Photographic Selfportraits
Max Aufischer, Linda Christanell, Johannes Faber, Paul Albert Leitner, Ernst Len, Kurt Matt, Sylvia Taraba
Paul Albert Leitner
His poetically exaggerated self-presentations convey an idea of the many other possible role models of the self, the luxury of which is reserved for poets and free-floating people of all kinds in the rational reality of everyday life.
Johannes Faber
In 15 sheets, each with 4 Polaroid photographs showing an unrestrainedly grinning Hannes Faber, he examines the basic expressive possibilities of the human face.
Ernst Len
In his Polaroid series arranged as a picture poem, the painter is interested in the specific changes to his face in the process of artistic work.
Kurt Matt
The pictures from the mid-1970s by Kurt Matt, who is known for his consistently conceptual works, reflect the technical conditions of a photographic self-portrait.
Linda Christanell
We get to know the artist through an »extended« self-portrait: Images of the face, of the body to represent the person were extended to objects, other images, in their complicated linguistic nature resulting in an ultimately necessarily cryptic pattern of an identity.
Max Aufischer
Five sheets, each with one frontal and two side views of the upper body, differing in the accessories, an armband for example, illustrate the mechanisms of identity attribution from the outside.
Sylvia Taraba
Her Polaroid series »Mimesis« is about roles and role images. Based on well-known role models, she rethinks these role models in engagingly artificial sequences of images, which are also fascinating in their bizarre colors, and playfully reflects on her role as a woman and artist.

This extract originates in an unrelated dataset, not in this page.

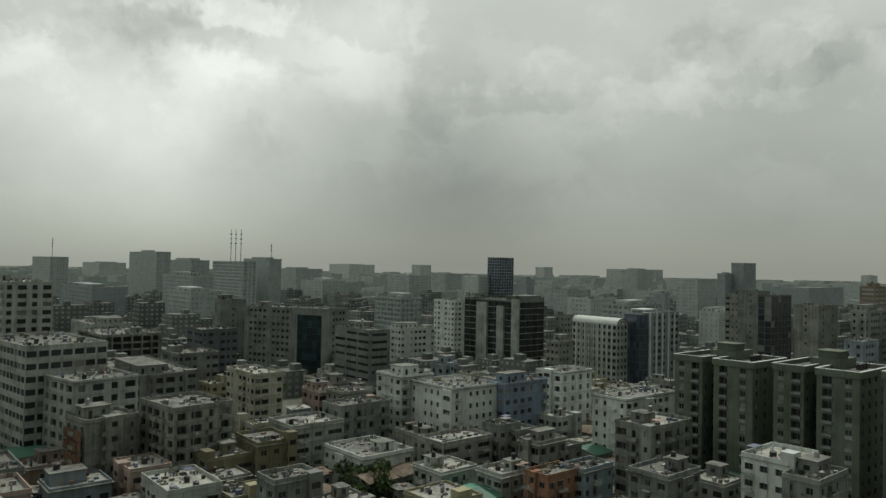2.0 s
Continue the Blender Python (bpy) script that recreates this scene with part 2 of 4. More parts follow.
class Shape:
    """Collects faces of one mesh."""

    def __init__(self):
        self.v, self.f, self.m = [], [], []

    def quad(self, a, b, c, d, mat=0):
        i = len(self.v)
        self.v += [tuple(a), tuple(b), tuple(c), tuple(d)]
        self.f.append((i, i + 1, i + 2, i + 3))
        self.m.append(mat)

    def box(self, x0, x1, y0, y1, z0, z1, mat=0, bottom=True):
        i = len(self.v)
        self.v += [(x0, y0, z0), (x1, y0, z0), (x1, y1, z0), (x0, y1, z0), (x0, y0, z1), (x1, y0, z1), (x1, y1, z1), (x0, y1, z1)]
        fs = [(0, 1, 5, 4), (1, 2, 6, 5), (2, 3, 7, 6), (3, 0, 4, 7), (4, 5, 6, 7)] + ([(3, 2, 1, 0)] if bottom else [])
        for q in fs:
            self.f.append(tuple(i + k for k in q))
            self.m.append(mat)

    def tube(self, p, q, r, r2=None, n=6, mat=0):
        p, q = Vector(p), Vector(q)
        t = (q - p).normalized()
        s = t.orthogonal().normalized()
        o = t.cross(s)
        i = len(self.v)
        for c, rad in ((p, r), (q, r if r2 is None else r2)):
            for k in range(n):
                a = 2 * math.pi * k / n
                self.v.append(tuple(c + (s * math.cos(a) + o * math.sin(a)) * rad))
        for k in range(n):
            j = (k + 1) % n
            self.f.append((i + k, i + j, i + n + j, i + n + k))
            self.m.append(mat)
        self.f.append(tuple(range(i + n - 1, i - 1, -1)))
        self.f.append(tuple(range(i + n, i + 2 * n)))
        self.m += [mat, mat]

    def mesh(self, name, mats):
        me = bpy.data.meshes.new(name)
        me.from_pydata(self.v, [], self.f)
        for x in mats:
            me.materials.append(x)
        me.polygons.foreach_set("material_index", self.m)
        me.update()
        return me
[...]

Poster: 5 years of Galerie FOTOHOF
The original self-portrait posters for the exhibition are presented in a separate room. It brings together (almost) all the photographers who have ever been shown in or through Galerie FOTOHOF. In addition to a purely encyclopedic interest, we were interested in the question: What does a self-portrait mean today? How do the photographers present themselves today?